I would say that we are asking the right
question and Bell is asking the wrong
one, because close pairs tell
you about the future, not the past, but then again the evolution of the Universe is continuous, as I often argue.
James Pizagno (OSU) is also here visiting Rix, and we spent some time discussing the project of turning multi-wavelength images of galaxies, which show starlight, into stellar mass maps. Pizagno has some great code, and some very believable mass maps. In some spiral galaxies, the spiral arms disappear entirely when he goes from starlight to stellar mass. We agreed to test his code on some of my bright galaxies.
2006-07-03
SDSS SQL
I spent the day reminding myself how TROTW (the rest of the world) accesses the SDSS data—through a public SQL server setup. We at NYU, of course, keep and spin our own copy of the entire data set down to raw (almost), so I haven't had to use the public SQL stuff for more than five years. It works beautifully and it is fast, so I think this will be fun.
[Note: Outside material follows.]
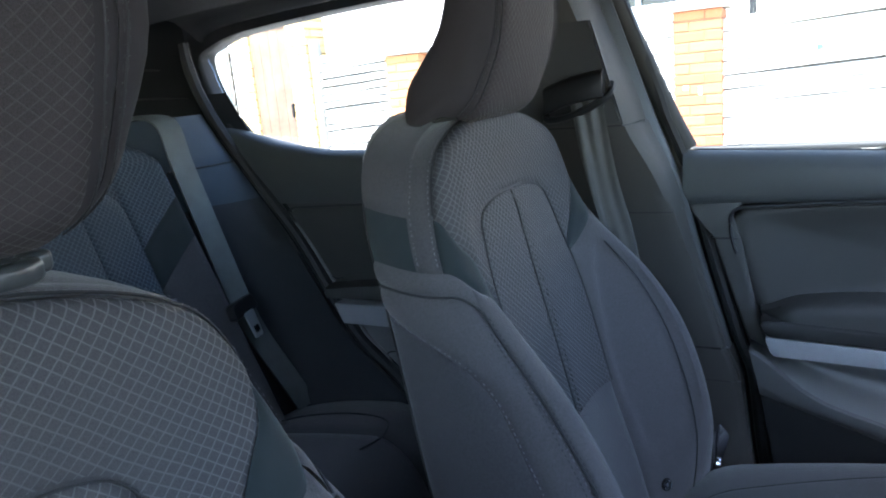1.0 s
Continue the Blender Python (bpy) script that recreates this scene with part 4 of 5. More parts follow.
def a_pillar(side=1):
    p = thing("wall_pillar_a" if side > 0 else "wall_pillar_a_offside", (0.5, side * 0.68, 0.95), "grey knit-covered windscreen pillar trim", "pillar", kind="structure")
    lo, up = curve(A_LOW, 8), curve(A_UP, 8)
    rows = []
    for a, b in zip(lo, up):
        m = (a + b) / 2
        out = (b - a).cross(Vector((-0.45, 0.0, 0.28))).normalized()
        out = out if out.y < 0 else -out
        row = [a + Vector((0.02, 0.045, 0.02))]
        for k in range(9):
            t = k / 8
            row.append(a.lerp(b, t) + out * 0.007 * math.sin(math.pi * t) ** 0.7)
        row.append(b + Vector((0.001, 0.001, 0.0)))
        rows.append([(q.x, side * q.y, q.z) for q in row])
    part("cover", loft(rows), M_PILLARCLOTH, p, "grey knit pillar cover")
    part("screen_edge", tube([(q.x + 0.002, side * (q.y + 0.002), q.z + 0.001) for q in up], 0.0042, 8), M_RUBBER, p)
    part("outer_post", tube([(q.x + 0.004, side * (q.y + 0.070), q.z - 0.006) for q in (lo[i].lerp(up[i], 0.3) for i in range(len(lo)))], 0.016, 8), M_CARPAINT, p)
    if side > 0:
        # tweeter grille at the foot of the pillar
        grid = rounded([(0.0, 0.0), (0.040, 0.021), (0.083, 0.019), (0.114, -0.008), (0.078, -0.031), (0.045, -0.032)], 0.020)
        z = Vector((-0.30, -0.90, -0.28)).normalized()
        x = Vector((0.93, -0.36, -0.02))
        x = (x - z * x.dot(z)).normalized()
        m = Matrix((x, z.cross(x), z)).transposed().to_4x4()
        m.translation = (0.528, 0.668, 1.028)
        m.translation += z * 0.007
        sp = part("tweeter_grille", turned(slab(grid, -0.004, 0.002, 0.002, 2, "z"), m), M_BLACK, p, "black speaker grille with fine ribs")
        part("grille_rim", turned(tube([(a, b, 0.001) for a, b in grid] + [(*grid[0], 0.001)], 0.0015, 6, False), m), M_RIM, sp)
        for k in range(15):
            y = -0.029 + 0.0031 * k
            cut = []
            for (ax, ay), (bx, by) in zip(grid, grid[1:] + grid[:1]):
                if (ay - y) * (by - y) < 0:
                    cut.append(ax + (bx - ax) * (y - ay) / (by - ay))
            if len(cut) > 1 and max(cut) - min(cut) > 0.012:
                part("grille_rib", turned(box(min(cut) + 0.002, max(cut) - 0.002, y, y + 0.0011, 0.0012, 0.0028, 0.0), m), M_PLASTIC, sp)
    return p


a_pillar(1)
a_pillar(-1)

# header and headliner
def roof_z(x, y):
    return 1.385 - 0.055 * (y / 0.62) ** 2 - 0.035 * max(0, (x - 0.0) / 0.25) ** 2 - 0.05 * max(0, (-0.9 - x) / 0.7) ** 2


rows = [[(x, 0.66 * j / 12, roof_z(x, 0.66 * j / 12)) for j in range(-12, 13)] for x in [0.235 - 0.06 * k for k in range(33)]]
liner = part("ceiling", loft(rows), M_LINER, None)
tagged(liner, "dark grey cloth headliner", "ceiling", kind="structure")
rows = [[(x, 0.74 * j / 12, roof_z(x, 0.66 * j / 12) + 0.03) for j in range(-12, 13)] for x in [0.255 - 0.06 * k for k in range(34)]]
roof = part("roof_skin", loft(rows), M_CARPAINT, None)
tagged(roof, "dark blue painted roof", "roof", kind="structure")
hd = part("trim_header", box(0.205, 0.262, -0.62, 0.62, 1.305, 1.375, 0.010), M_LINER, None)
tagged(hd, "grey cloth windscreen header trim", "trim", kind="structure")

ROOF_RAIL = [(0.02, 0.695, 1.277), (-0.12, 0.695, 1.303), (-0.40, 0.70, 1.312), (-0.70, 0.715, 1.312), (-0.95, 0.728, 1.305), (-1.10, 0.735, 1.298), (-1.20, 0.738, 1.288), (-1.245, 0.74, 1.268)]
for side in (1, -1):
    rows = []
    for p in curve(ROOF_RAIL, 6):
        rows.append([(p.x, side * (p.y + 0.07), p.z + 0.012), (p.x, side * (p.y + 0.012), p.z + 0.001), (p.x, side * p.y, p.z + 0.004), (p.x, side * (p.y - 0.02), p.z + 0.018), (p.x, side * (p.y - 0.055), p.z + 0.038), (p.x, side * 0.60, roof_z(p.x, 0.6) + 0.004)])
    tagged(part("trim_roof_rail" if side > 0 else "trim_roof_rail_offside", loft(rows), M_LINER, None), "dark cloth roof rail trim", "trim", kind="structure")
    tagged(part("trim_roof_side" if side > 0 else "trim_roof_side_offside", tube([(q.x, side * (q.y + 0.055), q.z + 0.062) for q in curve(ROOF_RAIL[:-1], 4)], 0.05, 8), M_CARPAINT, None), "dark blue roof side member", "trim", kind="structure")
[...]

I am in Heidelberg for the month working on Milky Way substructure with Hans-Walter Rix (MPIA) and his group.
2006-07-01
atmospheric extinction
[This post is for Friday.] All I did all day is work on the atmospheric extinction; I was trying to use five years of SDSS spectroscopic data to infer it. Unfortunately, seeing is correlated with airmass, so my results have a grey
term due to fiber losses. Not sure what do to at this point, because there is very little we trust in the atmospheric extinction literature and folklore.